Business schools need to create reciprocal, mutually beneficial collaborations with all kinds of business and non-business organisations in order to prepare today’s students for an economic marketplace that, in many instances, doesn’t yet exist. This reflects an uneasy, but an essential sea-change. Curricula and related activities have historically been the sole domain of the faculty and an extension of the academic enterprise but business schools have to recognise that the curricula and related activities required for succeeding tomorrow is neither their monopoly nor does it probably exist with them.
Business schools have to equally appreciate that access and delivery methods – blended, synchronous, asynchronous, full-time, part-time, virtual or physical are all methods of delivery of knowledge and education. Learning is independent of these methods. Learning has always been blended and facilitated or mediated by multiple actors including peers. Business schools can only design and control the delivery systems but learning is a personal and internal process for an individual learner. Yet, business schools have to bear the responsibility of learning over which they have little control besides being enablers and facilitators. The need for business schools to adapt their approaches, as well as their requisite business and revenue models, to evolving learners’ convenience is imperative.

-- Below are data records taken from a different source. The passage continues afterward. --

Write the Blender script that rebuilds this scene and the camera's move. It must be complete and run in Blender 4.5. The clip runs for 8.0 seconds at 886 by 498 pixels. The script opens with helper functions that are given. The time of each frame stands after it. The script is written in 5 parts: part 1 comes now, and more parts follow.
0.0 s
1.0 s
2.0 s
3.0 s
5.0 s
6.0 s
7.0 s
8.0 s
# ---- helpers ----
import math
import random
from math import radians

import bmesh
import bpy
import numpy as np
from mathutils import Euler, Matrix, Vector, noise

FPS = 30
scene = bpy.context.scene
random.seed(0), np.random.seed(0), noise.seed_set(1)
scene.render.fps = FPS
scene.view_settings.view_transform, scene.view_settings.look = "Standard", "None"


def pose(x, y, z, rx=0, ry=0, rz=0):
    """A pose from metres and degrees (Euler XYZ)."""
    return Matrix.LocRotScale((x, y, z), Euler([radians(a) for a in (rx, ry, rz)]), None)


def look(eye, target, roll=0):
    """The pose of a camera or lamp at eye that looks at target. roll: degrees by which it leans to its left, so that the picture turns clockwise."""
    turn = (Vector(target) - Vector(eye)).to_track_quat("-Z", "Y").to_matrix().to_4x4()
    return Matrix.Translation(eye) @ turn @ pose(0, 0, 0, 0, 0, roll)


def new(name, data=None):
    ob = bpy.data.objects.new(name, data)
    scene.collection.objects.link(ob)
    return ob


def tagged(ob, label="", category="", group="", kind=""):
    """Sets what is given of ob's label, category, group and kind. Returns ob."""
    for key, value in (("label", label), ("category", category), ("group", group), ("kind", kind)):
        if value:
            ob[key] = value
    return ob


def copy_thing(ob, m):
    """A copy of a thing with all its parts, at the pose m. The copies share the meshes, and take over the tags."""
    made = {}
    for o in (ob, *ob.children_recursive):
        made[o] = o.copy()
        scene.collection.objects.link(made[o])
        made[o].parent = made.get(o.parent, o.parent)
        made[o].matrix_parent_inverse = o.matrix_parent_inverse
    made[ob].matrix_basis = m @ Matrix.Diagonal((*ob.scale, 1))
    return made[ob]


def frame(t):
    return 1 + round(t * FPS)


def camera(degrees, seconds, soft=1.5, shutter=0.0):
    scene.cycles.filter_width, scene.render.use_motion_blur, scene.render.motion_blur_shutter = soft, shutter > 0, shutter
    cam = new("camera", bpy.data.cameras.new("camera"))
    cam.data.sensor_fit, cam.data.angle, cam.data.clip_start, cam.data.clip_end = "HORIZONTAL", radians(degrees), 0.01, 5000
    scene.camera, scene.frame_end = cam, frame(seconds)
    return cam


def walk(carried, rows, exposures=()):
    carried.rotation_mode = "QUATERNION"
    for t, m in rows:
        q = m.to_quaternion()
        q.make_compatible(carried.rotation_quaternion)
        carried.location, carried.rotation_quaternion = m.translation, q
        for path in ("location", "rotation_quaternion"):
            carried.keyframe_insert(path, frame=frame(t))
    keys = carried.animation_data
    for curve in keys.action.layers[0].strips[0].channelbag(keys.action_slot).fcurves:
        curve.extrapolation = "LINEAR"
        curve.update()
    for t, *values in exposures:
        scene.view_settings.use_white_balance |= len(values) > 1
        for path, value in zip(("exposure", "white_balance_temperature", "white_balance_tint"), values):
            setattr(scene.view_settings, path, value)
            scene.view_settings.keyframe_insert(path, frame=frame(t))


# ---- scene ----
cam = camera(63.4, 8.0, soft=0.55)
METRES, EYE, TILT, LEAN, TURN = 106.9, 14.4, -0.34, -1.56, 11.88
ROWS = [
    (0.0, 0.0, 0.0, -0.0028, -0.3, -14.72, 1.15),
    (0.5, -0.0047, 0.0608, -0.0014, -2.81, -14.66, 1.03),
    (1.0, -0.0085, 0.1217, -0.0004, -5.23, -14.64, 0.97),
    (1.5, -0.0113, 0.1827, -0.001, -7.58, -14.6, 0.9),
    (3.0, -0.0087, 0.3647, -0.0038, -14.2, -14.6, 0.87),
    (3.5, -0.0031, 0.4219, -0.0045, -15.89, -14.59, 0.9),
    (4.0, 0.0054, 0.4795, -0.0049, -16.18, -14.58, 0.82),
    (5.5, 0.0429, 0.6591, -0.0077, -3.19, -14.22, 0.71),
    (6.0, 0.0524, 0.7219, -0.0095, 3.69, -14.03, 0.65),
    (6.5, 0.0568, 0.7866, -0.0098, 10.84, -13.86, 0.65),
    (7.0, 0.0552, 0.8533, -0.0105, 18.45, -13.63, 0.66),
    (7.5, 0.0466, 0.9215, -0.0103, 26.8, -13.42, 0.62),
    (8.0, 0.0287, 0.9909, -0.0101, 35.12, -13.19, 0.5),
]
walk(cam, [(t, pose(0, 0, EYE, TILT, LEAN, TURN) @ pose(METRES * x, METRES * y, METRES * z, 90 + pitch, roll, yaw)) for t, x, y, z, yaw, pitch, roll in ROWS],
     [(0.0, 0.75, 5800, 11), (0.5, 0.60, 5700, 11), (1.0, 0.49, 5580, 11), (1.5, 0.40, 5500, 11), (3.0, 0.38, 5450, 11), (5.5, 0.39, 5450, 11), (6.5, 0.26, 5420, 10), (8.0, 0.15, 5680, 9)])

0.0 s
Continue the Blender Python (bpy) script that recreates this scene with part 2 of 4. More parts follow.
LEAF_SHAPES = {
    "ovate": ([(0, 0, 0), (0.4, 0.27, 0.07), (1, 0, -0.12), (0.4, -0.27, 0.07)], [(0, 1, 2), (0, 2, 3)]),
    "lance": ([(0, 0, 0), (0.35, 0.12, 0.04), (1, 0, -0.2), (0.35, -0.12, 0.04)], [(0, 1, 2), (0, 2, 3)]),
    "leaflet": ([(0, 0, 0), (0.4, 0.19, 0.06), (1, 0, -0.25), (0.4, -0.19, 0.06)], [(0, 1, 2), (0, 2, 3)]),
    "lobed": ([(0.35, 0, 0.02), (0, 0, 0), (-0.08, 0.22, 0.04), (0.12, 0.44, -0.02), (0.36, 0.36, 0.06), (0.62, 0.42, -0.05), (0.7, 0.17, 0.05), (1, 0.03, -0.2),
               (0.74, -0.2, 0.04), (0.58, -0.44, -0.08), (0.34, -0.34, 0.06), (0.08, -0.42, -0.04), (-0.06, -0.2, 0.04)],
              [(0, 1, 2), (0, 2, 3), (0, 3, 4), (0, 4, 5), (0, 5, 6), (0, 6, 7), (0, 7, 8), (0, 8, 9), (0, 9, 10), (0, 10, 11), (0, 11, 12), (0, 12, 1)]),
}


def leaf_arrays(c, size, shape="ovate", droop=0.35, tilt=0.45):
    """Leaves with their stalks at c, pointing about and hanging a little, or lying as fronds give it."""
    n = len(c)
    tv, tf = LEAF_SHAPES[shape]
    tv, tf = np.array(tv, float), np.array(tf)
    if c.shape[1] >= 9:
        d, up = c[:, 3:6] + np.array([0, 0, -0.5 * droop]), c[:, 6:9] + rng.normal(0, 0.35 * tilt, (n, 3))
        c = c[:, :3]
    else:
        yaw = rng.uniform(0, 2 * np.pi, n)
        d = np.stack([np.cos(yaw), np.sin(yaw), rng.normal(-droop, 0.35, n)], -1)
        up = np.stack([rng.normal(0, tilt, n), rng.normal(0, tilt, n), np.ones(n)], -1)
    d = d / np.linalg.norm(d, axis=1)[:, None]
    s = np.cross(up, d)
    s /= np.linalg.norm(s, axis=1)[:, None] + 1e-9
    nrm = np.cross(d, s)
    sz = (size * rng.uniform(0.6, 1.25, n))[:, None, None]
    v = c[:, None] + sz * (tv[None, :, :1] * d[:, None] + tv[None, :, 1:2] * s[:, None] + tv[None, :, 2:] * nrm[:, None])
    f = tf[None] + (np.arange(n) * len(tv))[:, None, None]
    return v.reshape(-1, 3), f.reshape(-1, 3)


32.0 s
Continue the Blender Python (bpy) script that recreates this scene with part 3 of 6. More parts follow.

Near commoditization of the management education industry makes it difficult for all but the most sophisticated consumer to discern the difference between many of the programs offered and the new platforms for delivery. Undifferentiated products and undifferentiated marketing is recipe for failure. The opportunity lies in designing differentiated products for different learners segmented on the basis of differences in their prior learning. Allowing customer-self-selection would provide the benefit of customer preference rather than institutional prescription.
Business schools have to define the input-process-output of their enterprise and these three are the themes for defining the management education sector.